Since there is no way to succeed in running from a problem, the soul will simply have to deal with the problem in a different way.
But that is not our main concern today. The thoughts and feelings of those who remain on the Earth (incarnates) and who feel responsible for the death of a loved one need our attention today.
First, we must realize that no one else can ever be responsible for such a decision. Only the individual involved is responsible. But parents find this difficult to accept, especially if the person committing suicide was still young and under their guidance. Letting go of our sense of responsibility for others (and assuming the responsibility for ourselves) is probably one of the most difficult tests facing each of us.
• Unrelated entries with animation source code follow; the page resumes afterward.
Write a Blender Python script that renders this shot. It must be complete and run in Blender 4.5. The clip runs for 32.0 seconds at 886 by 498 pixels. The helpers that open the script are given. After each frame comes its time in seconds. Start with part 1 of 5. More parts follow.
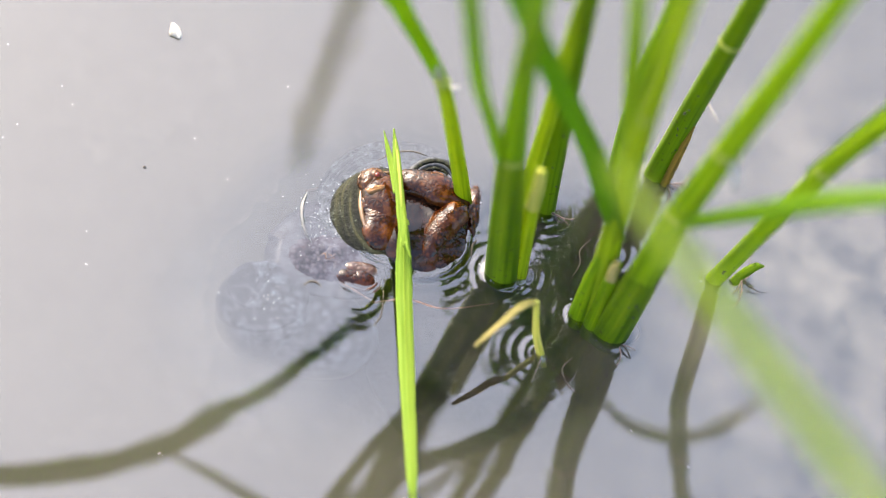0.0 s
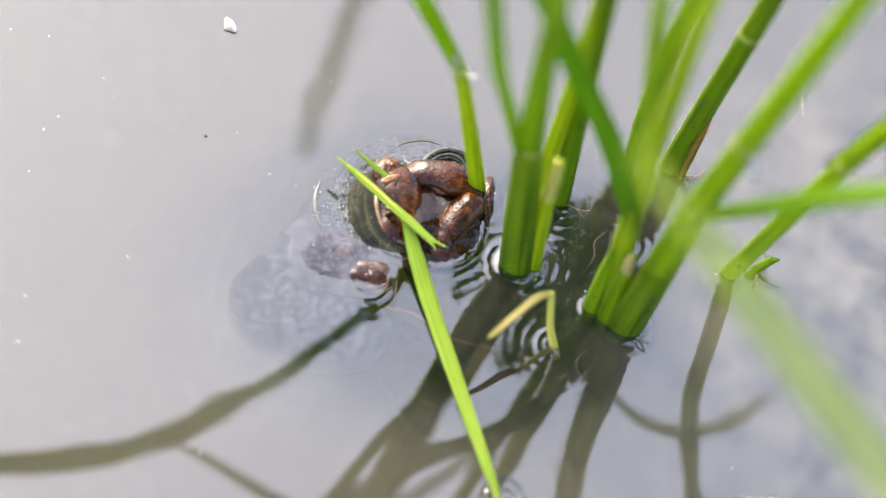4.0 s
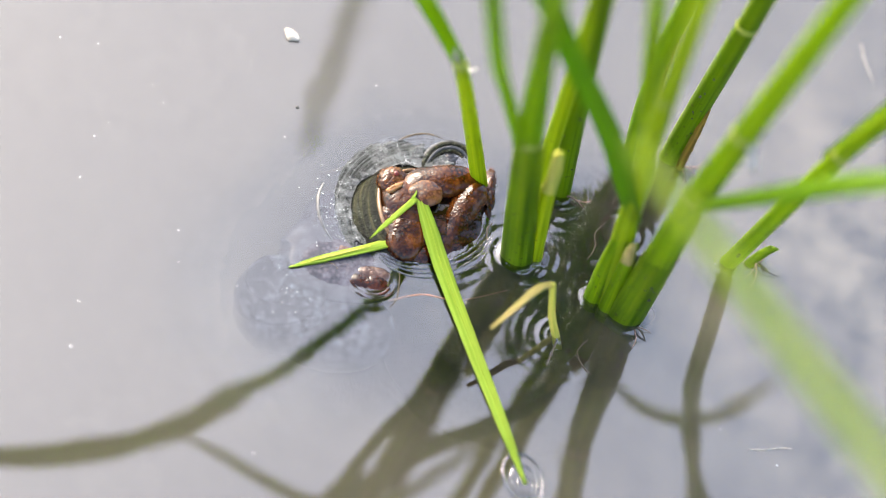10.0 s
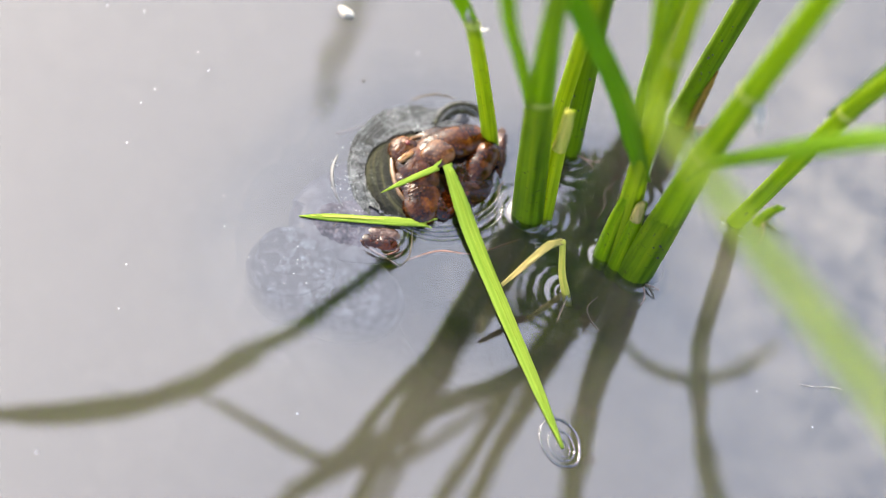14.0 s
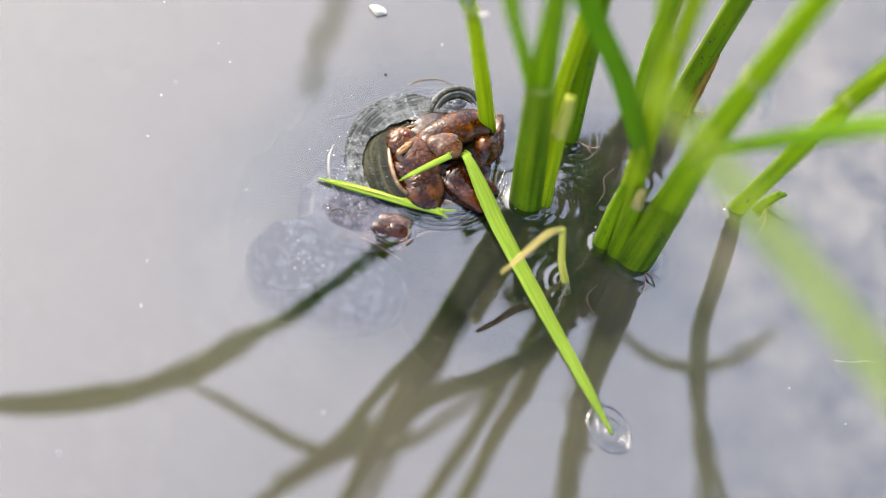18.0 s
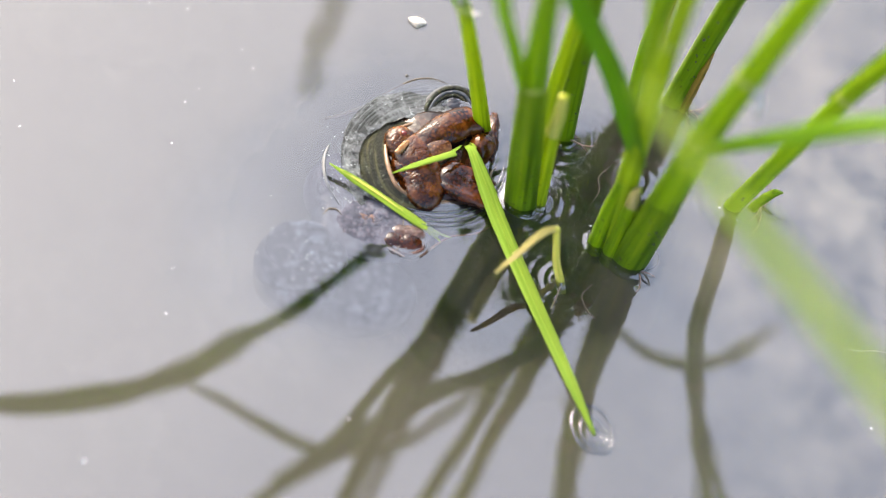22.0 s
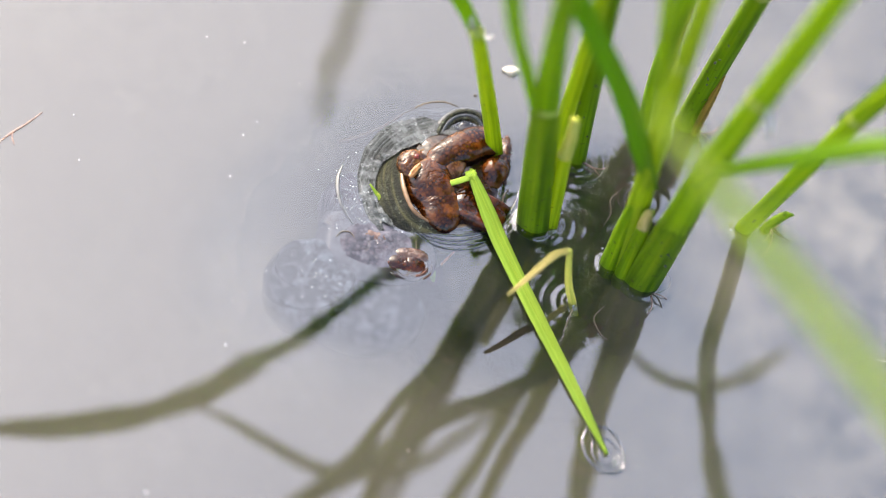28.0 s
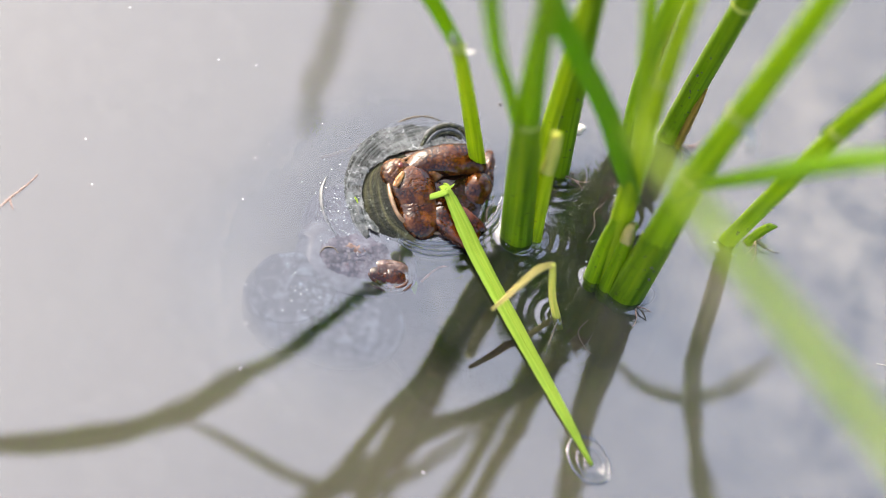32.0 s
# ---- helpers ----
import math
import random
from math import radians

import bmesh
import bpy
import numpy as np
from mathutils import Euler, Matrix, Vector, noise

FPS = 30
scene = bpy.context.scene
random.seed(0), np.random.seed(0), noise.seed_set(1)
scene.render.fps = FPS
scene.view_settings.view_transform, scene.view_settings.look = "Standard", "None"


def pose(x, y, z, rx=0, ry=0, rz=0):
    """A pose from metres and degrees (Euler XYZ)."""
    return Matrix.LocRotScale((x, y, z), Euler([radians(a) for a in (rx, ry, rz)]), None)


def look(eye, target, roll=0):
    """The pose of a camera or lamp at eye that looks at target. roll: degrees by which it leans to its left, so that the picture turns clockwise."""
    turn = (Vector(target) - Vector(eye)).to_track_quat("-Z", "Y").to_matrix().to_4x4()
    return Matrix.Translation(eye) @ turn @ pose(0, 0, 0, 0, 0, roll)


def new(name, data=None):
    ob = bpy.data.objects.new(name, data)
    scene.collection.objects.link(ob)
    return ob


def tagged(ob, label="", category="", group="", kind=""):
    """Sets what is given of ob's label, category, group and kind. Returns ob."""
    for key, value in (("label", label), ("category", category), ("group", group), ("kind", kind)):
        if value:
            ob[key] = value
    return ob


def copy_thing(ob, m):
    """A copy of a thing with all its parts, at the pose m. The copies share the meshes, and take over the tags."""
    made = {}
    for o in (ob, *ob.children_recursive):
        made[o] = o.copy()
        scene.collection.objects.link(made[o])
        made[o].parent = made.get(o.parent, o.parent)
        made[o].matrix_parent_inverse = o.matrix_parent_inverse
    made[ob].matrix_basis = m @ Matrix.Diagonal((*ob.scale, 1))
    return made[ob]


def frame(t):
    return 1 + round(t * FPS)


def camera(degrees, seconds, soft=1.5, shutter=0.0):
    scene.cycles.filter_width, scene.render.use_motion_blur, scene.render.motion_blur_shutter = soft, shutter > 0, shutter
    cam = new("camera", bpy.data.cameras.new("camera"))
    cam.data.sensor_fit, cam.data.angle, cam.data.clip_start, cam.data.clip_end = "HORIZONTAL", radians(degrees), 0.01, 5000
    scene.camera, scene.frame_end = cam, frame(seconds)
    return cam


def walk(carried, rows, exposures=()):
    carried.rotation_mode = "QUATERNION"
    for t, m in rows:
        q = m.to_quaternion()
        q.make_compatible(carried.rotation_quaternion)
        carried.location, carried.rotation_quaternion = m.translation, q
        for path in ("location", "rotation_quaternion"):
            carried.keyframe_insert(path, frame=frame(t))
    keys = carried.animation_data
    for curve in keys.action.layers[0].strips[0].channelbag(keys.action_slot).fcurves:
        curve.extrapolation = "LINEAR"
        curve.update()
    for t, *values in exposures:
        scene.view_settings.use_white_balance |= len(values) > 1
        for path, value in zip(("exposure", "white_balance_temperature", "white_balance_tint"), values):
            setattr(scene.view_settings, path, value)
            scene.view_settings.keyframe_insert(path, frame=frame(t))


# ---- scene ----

# All small sizes below are in millimetres and turned to metres by MM.
MM = 0.001

# ---------------- camera ----------------
cam = camera(12, 32.0, soft=1.1)
cam.data.dof.use_dof = True
cam.data.dof.focus_distance = 1.077
cam.data.dof.aperture_fstop = 4.6
walk(cam, [
    (0.0, pose(0.0070, -0.5277, 0.9321, 28.315, -9.836, 17.999)),
    (0.5, pose(0.0066, -0.5294, 0.9334, 28.341, -9.806, 18.003)),
    (1.0, pose(0.0037, -0.5286, 0.9281, 28.330, -10.042, 18.123)),
    (1.5, pose(0.0010, -0.5315, 0.9297, 28.351, -10.166, 18.189)),
    (2.0, pose(0.0042, -0.5301, 0.9271, 28.381, -10.066, 18.227)),
    (2.5, pose(0.0043, -0.5284, 0.9270, 28.296, -10.058, 18.240)),
    (3.0, pose(-0.0010, -0.5291, 0.9233, 28.367, -10.302, 18.082)),
    (3.5, pose(-0.0018, -0.5257, 0.9225, 28.121, -10.376, 18.292)),
    (5.5, pose(0.0002, -0.5337, 0.9232, 28.416, -10.395, 18.431)),
    (6.0, pose(-0.0012, -0.5340, 0.9228, 28.364, -10.428, 18.485)),
    (6.5, pose(0.0003, -0.5358, 0.9234, 28.431, -10.378, 18.603)),
    (7.0, pose(-0.0013, -0.5347, 0.9287, 28.368, -10.278, 18.348)),
    (7.5, pose(-0.0000, -0.5353, 0.9260, 28.395, -10.362, 18.400)),
    (8.0, pose(0.0020, -0.5326, 0.9226, 28.405, -10.288, 18.368)),
    (8.5, pose(0.0016, -0.5336, 0.9203, 28.471, -10.313, 18.324)),
    (9.0, pose(0.0000, -0.5330, 0.9232, 28.325, -10.322, 18.389)),
    (9.5, pose(-0.0018, -0.5343, 0.9249, 28.345, -10.357, 18.204)),
    (10.0, pose(-0.0005, -0.5324, 0.9335, 28.104, -10.090, 18.002)),
    (10.5, pose(0.0022, -0.5391, 0.9437, 28.020, -9.949, 18.220)),
    (11.0, pose(0.0031, -0.5370, 0.9497, 27.874, -9.777, 18.088)),
    (11.5, pose(-0.0001, -0.5420, 0.9527, 27.970, -9.841, 17.829)),
    (12.0, pose(-0.0007, -0.5417, 0.9552, 27.858, -9.797, 17.756)),
    (12.5, pose(-0.0025, -0.5425, 0.9499, 27.829, -9.883, 17.776)),
    (13.0, pose(0.0035, -0.5425, 0.9474, 27.922, -9.728, 17.898)),
    (13.5, pose(-0.0015, -0.5473, 0.9431, 28.002, -10.171, 18.056)),
    (14.0, pose(0.0017, -0.5474, 0.9445, 27.930, -10.011, 18.133)),
    (14.5, pose(-0.0026, -0.5402, 0.9378, 27.624, -10.178, 18.267)),
    (16.5, pose(-0.0002, -0.5331, 0.9342, 27.416, -10.009, 18.013)),
    (17.0, pose(-0.0067, -0.5349, 0.9279, 27.564, -10.405, 17.758)),
    (17.5, pose(-0.0096, -0.5347, 0.9309, 27.476, -10.307, 17.737)),
    (18.0, pose(-0.0084, -0.5382, 0.9281, 27.642, -10.442, 17.771)),
    (18.5, pose(-0.0038, -0.5350, 0.9281, 27.617, -10.195, 17.707)),
    (19.0, pose(-0.0023, -0.5351, 0.9274, 27.565, -10.159, 17.945)),
    (19.5, pose(-0.0057, -0.5299, 0.9288, 27.204, -10.221, 17.990)),
    (20.0, pose(-0.0082, -0.5353, 0.9376, 27.265, -10.154, 17.869)),
    (20.5, pose(-0.0051, -0.5361, 0.9428, 27.358, -9.937, 17.697)),
    (21.0, pose(-0.0076, -0.5415, 0.9362, 27.693, -10.294, 17.647)),
    (21.5, pose(-0.0082, -0.5417, 0.9322, 27.790, -10.324, 17.555)),
    (22.0, pose(-0.0040, -0.5329, 0.9296, 27.460, -10.125, 17.700)),
    (22.5, pose(-0.0043, -0.5358, 0.9295, 27.550, -10.130, 17.867)),
    (23.0, pose(-0.0048, -0.5350, 0.9287, 27.570, -10.147, 17.876)),
    (23.5, pose(-0.0049, -0.5340, 0.9290, 27.448, -10.117, 17.715)),
    (24.0, pose(-0.0024, -0.5336, 0.9273, 27.522, -10.041, 17.845)),
    (24.5, pose(-0.0031, -0.5291, 0.9236, 27.445, -10.048, 17.641)),
    (25.0, pose(-0.0046, -0.5315, 0.9424, 27.328, -9.733, 17.510)),
    (25.5, pose(-0.0068, -0.5322, 0.9426, 27.423, -9.917, 17.642)),
    (27.5, pose(0.0001, -0.5347, 0.9314, 27.947, -9.816, 17.661)),
    (28.0, pose(-0.0040, -0.5378, 0.9329, 27.905, -9.968, 17.669)),
    (28.5, pose(-0.0006, -0.5354, 0.9320, 27.974, -9.865, 17.582)),
    (29.0, pose(-0.0019, -0.5368, 0.9321, 27.951, -9.909, 17.583)),
    (29.5, pose(-0.0026, -0.5333, 0.9302, 27.895, -9.944, 17.483)),
    (30.0, pose(-0.0007, -0.5345, 0.9292, 27.929, -9.930, 17.445)),
    (30.5, pose(-0.0020, -0.5327, 0.9312, 27.925, -9.785, 17.307)),
    (31.0, pose(-0.0018, -0.5322, 0.9341, 27.895, -9.762, 17.269)),
    (31.5, pose(-0.0019, -0.5343, 0.9351, 27.994, -9.745, 17.224)),
    (32.0, pose(-0.0016, -0.5328, 0.9360, 27.927, -9.742, 17.250)),
])

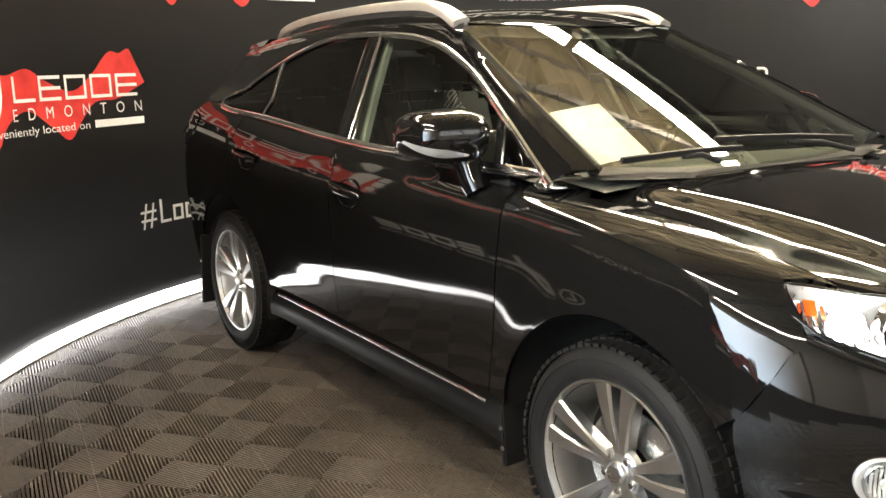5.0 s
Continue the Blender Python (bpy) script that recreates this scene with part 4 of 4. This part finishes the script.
wheel(WB, -1)
wheel(WF, -1)
wheel(WB, 1)
wheel(WF, 1)
for sgn in (-1, 1):
    for x in (WB, WF):
        a = np.linspace(-0.25, math.pi + 0.25, 33)
        v, f = [], []
        for t in a:
            for r, y in ((R_ARCH + 0.004, 0.90), (R_ARCH + 0.012, 0.55), (0.10, 0.55)):
                v.append((x + r * math.cos(t), sgn * y, WZ + r * math.sin(t)))
        for i in range(len(a) - 1):
            for k in range(2):
                f.append((i * 3 + k, i * 3 + k + 1, i * 3 + 4 + k, i * 3 + 3 + k))
        mesh_ob("wheel_house", v, f, PLASTIC, car)
    # mud flaps
    for x, z0, h, w, tilt in ((WB - 0.40, 0.15, 0.40, 0.105, 8), (WF - 0.44, 0.21, 0.20, 0.075, -6)):
        flap = box("mud_flap", (-0.010, -w, 0), (0.010, w, h), RUBBER, car, 0.005, m=pose(x, sgn * 0.83, z0, 0, tilt, 0))
        for zz in (0.3, 0.62):
            lathe("flap_screw", [(0.008, 0.0), (0.007, -0.004), (0.0005, -0.005)], SATIN, flap, 12, pose(x + zz * h * math.sin(radians(tilt)), sgn * (0.83 + w), z0 + zz * h, 0, 0, 0 if sgn < 0 else 180))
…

Yes, adults are responsible for the welfare of children and for their training in the Earth sense. But when you notice how very differently several children in the same family (being in approximately the same environment) react, you realize that even as small children, the personality has its own individual characteristics which the quality of the home-life will not change.
Past life research definitely shows us that there is life both before and after “death” and that the soul, with the guidance of others wiser than itself, is responsible for choosing the situation into which it will be born. This means that your child literally chose to come into your family with a surprisingly complete knowledge of the conditions under which it would be raised! This does not relieve you of the responsibility to do the best you can and to become the best parent possible for you to be (most of that is for your own progress) but it does relieve you of responsibility for the way in which your children react to that training you have given them.
Please! If you have had someone that you love commit suicide, let go of any feelings of blame or guilt. God does not “blame” you and remember that He/She will correct the mistake gently and in love. His love for the “victim” is infinitely greater than yours can ever be so you know He will deal kindly with them as He helps them learn the necessary lessons.